EXERCISE OBJECTIVE:
Give back the entire listing verbatim.

-- START RECORD LIST --

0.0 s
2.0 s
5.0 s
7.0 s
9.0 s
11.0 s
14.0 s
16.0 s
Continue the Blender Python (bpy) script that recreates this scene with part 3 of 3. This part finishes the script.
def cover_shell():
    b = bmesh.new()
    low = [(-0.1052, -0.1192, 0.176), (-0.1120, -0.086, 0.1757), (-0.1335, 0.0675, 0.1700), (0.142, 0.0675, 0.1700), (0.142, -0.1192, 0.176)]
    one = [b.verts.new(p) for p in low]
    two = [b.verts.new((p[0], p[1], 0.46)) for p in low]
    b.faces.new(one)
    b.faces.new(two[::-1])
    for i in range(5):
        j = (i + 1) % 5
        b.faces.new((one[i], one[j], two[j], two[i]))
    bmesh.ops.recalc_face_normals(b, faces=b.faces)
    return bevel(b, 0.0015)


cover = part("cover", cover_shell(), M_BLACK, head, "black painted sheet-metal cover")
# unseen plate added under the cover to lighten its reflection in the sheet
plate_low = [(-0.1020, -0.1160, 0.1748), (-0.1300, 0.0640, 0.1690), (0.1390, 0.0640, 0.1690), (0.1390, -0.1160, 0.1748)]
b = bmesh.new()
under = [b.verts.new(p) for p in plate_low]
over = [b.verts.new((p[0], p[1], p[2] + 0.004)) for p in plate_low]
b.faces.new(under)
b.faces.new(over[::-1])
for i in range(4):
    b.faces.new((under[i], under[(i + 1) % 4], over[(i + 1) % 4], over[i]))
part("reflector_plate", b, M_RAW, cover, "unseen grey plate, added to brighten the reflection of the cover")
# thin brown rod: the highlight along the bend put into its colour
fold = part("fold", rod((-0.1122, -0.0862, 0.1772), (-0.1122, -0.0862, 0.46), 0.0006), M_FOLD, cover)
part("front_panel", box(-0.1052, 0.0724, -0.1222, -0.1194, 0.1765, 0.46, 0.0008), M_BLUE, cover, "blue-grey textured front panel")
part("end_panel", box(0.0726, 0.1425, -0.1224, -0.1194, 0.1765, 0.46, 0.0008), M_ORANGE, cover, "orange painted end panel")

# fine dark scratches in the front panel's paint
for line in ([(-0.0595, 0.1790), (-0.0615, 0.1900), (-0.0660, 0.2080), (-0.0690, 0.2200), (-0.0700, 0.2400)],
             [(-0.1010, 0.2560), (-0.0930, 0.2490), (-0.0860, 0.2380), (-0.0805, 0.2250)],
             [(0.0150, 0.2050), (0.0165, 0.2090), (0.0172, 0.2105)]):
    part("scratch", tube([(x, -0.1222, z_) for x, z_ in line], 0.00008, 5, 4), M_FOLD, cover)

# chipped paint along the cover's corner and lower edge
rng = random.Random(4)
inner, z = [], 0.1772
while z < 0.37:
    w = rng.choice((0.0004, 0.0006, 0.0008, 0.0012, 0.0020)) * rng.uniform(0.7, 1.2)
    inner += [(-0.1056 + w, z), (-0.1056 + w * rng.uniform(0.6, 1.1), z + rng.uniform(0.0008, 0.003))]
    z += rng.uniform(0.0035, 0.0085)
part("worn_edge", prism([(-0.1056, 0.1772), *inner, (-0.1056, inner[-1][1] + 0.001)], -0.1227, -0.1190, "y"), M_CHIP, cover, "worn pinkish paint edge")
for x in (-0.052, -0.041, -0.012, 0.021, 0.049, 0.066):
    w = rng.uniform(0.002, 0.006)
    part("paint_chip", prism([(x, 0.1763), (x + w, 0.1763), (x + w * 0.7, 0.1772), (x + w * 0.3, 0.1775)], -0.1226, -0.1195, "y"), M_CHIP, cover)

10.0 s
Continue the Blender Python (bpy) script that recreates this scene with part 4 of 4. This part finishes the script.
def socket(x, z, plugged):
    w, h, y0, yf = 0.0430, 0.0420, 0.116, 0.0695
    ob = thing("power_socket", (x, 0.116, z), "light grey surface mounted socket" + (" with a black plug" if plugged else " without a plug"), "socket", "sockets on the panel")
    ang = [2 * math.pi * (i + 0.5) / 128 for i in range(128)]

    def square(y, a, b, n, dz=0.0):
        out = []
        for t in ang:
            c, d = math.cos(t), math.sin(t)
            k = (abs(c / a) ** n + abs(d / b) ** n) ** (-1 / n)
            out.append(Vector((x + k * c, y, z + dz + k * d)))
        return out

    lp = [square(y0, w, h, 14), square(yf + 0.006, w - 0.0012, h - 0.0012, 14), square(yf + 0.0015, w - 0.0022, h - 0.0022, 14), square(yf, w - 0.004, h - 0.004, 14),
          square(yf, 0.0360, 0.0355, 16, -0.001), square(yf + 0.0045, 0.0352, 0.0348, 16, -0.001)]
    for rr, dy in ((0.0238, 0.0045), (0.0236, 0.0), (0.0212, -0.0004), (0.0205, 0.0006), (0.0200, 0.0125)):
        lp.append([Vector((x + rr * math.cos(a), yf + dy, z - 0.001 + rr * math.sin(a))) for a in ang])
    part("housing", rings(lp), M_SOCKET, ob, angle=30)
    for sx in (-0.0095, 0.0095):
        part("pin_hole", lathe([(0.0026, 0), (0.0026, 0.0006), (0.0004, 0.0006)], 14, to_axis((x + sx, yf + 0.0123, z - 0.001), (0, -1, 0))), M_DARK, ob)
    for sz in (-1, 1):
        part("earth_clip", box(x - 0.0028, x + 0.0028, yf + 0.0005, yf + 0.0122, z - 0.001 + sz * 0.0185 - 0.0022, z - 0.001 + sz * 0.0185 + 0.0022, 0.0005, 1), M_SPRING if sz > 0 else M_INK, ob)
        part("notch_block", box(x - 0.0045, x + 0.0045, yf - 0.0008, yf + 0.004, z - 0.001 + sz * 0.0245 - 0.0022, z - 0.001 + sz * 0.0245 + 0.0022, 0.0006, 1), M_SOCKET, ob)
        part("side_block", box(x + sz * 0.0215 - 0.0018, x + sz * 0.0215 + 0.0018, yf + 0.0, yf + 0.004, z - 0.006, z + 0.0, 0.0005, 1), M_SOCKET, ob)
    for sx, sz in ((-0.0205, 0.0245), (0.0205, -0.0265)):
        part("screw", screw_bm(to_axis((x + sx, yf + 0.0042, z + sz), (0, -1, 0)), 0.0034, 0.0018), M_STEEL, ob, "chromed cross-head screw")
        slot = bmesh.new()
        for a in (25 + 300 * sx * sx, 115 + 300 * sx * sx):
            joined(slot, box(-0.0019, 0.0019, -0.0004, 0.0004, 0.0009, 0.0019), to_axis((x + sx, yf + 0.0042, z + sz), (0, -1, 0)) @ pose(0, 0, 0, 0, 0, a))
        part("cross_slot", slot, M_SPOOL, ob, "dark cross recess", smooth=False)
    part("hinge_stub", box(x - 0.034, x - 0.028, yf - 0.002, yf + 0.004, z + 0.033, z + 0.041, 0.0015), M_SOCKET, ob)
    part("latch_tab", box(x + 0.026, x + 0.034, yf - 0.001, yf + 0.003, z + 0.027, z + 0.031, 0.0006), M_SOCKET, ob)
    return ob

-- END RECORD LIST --

ANSWER TO THE PROBLEM:
0.0 s
2.0 s
5.0 s
7.0 s
9.0 s
11.0 s
14.0 s
16.0 s
Continue the Blender Python (bpy) script that recreates this scene with part 3 of 3. This part finishes the script.
def cover_shell():
    b = bmesh.new()
    low = [(-0.1052, -0.1192, 0.176), (-0.1120, -0.086, 0.1757), (-0.1335, 0.0675, 0.1700), (0.142, 0.0675, 0.1700), (0.142, -0.1192, 0.176)]
    one = [b.verts.new(p) for p in low]
    two = [b.verts.new((p[0], p[1], 0.46)) for p in low]
    b.faces.new(one)
    b.faces.new(two[::-1])
    for i in range(5):
        j = (i + 1) % 5
        b.faces.new((one[i], one[j], two[j], two[i]))
    bmesh.ops.recalc_face_normals(b, faces=b.faces)
    return bevel(b, 0.0015)


cover = part("cover", cover_shell(), M_BLACK, head, "black painted sheet-metal cover")
# unseen plate added under the cover to lighten its reflection in the sheet
plate_low = [(-0.1020, -0.1160, 0.1748), (-0.1300, 0.0640, 0.1690), (0.1390, 0.0640, 0.1690), (0.1390, -0.1160, 0.1748)]
b = bmesh.new()
under = [b.verts.new(p) for p in plate_low]
over = [b.verts.new((p[0], p[1], p[2] + 0.004)) for p in plate_low]
b.faces.new(under)
b.faces.new(over[::-1])
for i in range(4):
    b.faces.new((under[i], under[(i + 1) % 4], over[(i + 1) % 4], over[i]))
part("reflector_plate", b, M_RAW, cover, "unseen grey plate, added to brighten the reflection of the cover")
# thin brown rod: the highlight along the bend put into its colour
fold = part("fold", rod((-0.1122, -0.0862, 0.1772), (-0.1122, -0.0862, 0.46), 0.0006), M_FOLD, cover)
part("front_panel", box(-0.1052, 0.0724, -0.1222, -0.1194, 0.1765, 0.46, 0.0008), M_BLUE, cover, "blue-grey textured front panel")
part("end_panel", box(0.0726, 0.1425, -0.1224, -0.1194, 0.1765, 0.46, 0.0008), M_ORANGE, cover, "orange painted end panel")

# fine dark scratches in the front panel's paint
for line in ([(-0.0595, 0.1790), (-0.0615, 0.1900), (-0.0660, 0.2080), (-0.0690, 0.2200), (-0.0700, 0.2400)],
             [(-0.1010, 0.2560), (-0.0930, 0.2490), (-0.0860, 0.2380), (-0.0805, 0.2250)],
             [(0.0150, 0.2050), (0.0165, 0.2090), (0.0172, 0.2105)]):
    part("scratch", tube([(x, -0.1222, z_) for x, z_ in line], 0.00008, 5, 4), M_FOLD, cover)

# chipped paint along the cover's corner and lower edge
rng = random.Random(4)
inner, z = [], 0.1772
while z < 0.37:
    w = rng.choice((0.0004, 0.0006, 0.0008, 0.0012, 0.0020)) * rng.uniform(0.7, 1.2)
    inner += [(-0.1056 + w, z), (-0.1056 + w * rng.uniform(0.6, 1.1), z + rng.uniform(0.0008, 0.003))]
    z += rng.uniform(0.0035, 0.0085)
part("worn_edge", prism([(-0.1056, 0.1772), *inner, (-0.1056, inner[-1][1] + 0.001)], -0.1227, -0.1190, "y"), M_CHIP, cover, "worn pinkish paint edge")
for x in (-0.052, -0.041, -0.012, 0.021, 0.049, 0.066):
    w = rng.uniform(0.002, 0.006)
    part("paint_chip", prism([(x, 0.1763), (x + w, 0.1763), (x + w * 0.7, 0.1772), (x + w * 0.3, 0.1775)], -0.1226, -0.1195, "y"), M_CHIP, cover)

10.0 s
Continue the Blender Python (bpy) script that recreates this scene with part 4 of 4. This part finishes the script.
def socket(x, z, plugged):
    w, h, y0, yf = 0.0430, 0.0420, 0.116, 0.0695
    ob = thing("power_socket", (x, 0.116, z), "light grey surface mounted socket" + (" with a black plug" if plugged else " without a plug"), "socket", "sockets on the panel")
    ang = [2 * math.pi * (i + 0.5) / 128 for i in range(128)]

    def square(y, a, b, n, dz=0.0):
        out = []
        for t in ang:
            c, d = math.cos(t), math.sin(t)
            k = (abs(c / a) ** n + abs(d / b) ** n) ** (-1 / n)
            out.append(Vector((x + k * c, y, z + dz + k * d)))
        return out

    lp = [square(y0, w, h, 14), square(yf + 0.006, w - 0.0012, h - 0.0012, 14), square(yf + 0.0015, w - 0.0022, h - 0.0022, 14), square(yf, w - 0.004, h - 0.004, 14),
          square(yf, 0.0360, 0.0355, 16, -0.001), square(yf + 0.0045, 0.0352, 0.0348, 16, -0.001)]
    for rr, dy in ((0.0238, 0.0045), (0.0236, 0.0), (0.0212, -0.0004), (0.0205, 0.0006), (0.0200, 0.0125)):
        lp.append([Vector((x + rr * math.cos(a), yf + dy, z - 0.001 + rr * math.sin(a))) for a in ang])
    part("housing", rings(lp), M_SOCKET, ob, angle=30)
    for sx in (-0.0095, 0.0095):
        part("pin_hole", lathe([(0.0026, 0), (0.0026, 0.0006), (0.0004, 0.0006)], 14, to_axis((x + sx, yf + 0.0123, z - 0.001), (0, -1, 0))), M_DARK, ob)
    for sz in (-1, 1):
        part("earth_clip", box(x - 0.0028, x + 0.0028, yf + 0.0005, yf + 0.0122, z - 0.001 + sz * 0.0185 - 0.0022, z - 0.001 + sz * 0.0185 + 0.0022, 0.0005, 1), M_SPRING if sz > 0 else M_INK, ob)
        part("notch_block", box(x - 0.0045, x + 0.0045, yf - 0.0008, yf + 0.004, z - 0.001 + sz * 0.0245 - 0.0022, z - 0.001 + sz * 0.0245 + 0.0022, 0.0006, 1), M_SOCKET, ob)
        part("side_block", box(x + sz * 0.0215 - 0.0018, x + sz * 0.0215 + 0.0018, yf + 0.0, yf + 0.004, z - 0.006, z + 0.0, 0.0005, 1), M_SOCKET, ob)
    for sx, sz in ((-0.0205, 0.0245), (0.0205, -0.0265)):
        part("screw", screw_bm(to_axis((x + sx, yf + 0.0042, z + sz), (0, -1, 0)), 0.0034, 0.0018), M_STEEL, ob, "chromed cross-head screw")
        slot = bmesh.new()
        for a in (25 + 300 * sx * sx, 115 + 300 * sx * sx):
            joined(slot, box(-0.0019, 0.0019, -0.0004, 0.0004, 0.0009, 0.0019), to_axis((x + sx, yf + 0.0042, z + sz), (0, -1, 0)) @ pose(0, 0, 0, 0, 0, a))
        part("cross_slot", slot, M_SPOOL, ob, "dark cross recess", smooth=False)
    part("hinge_stub", box(x - 0.034, x - 0.028, yf - 0.002, yf + 0.004, z + 0.033, z + 0.041, 0.0015), M_SOCKET, ob)
    part("latch_tab", box(x + 0.026, x + 0.034, yf - 0.001, yf + 0.003, z + 0.027, z + 0.031, 0.0006), M_SOCKET, ob)
    return ob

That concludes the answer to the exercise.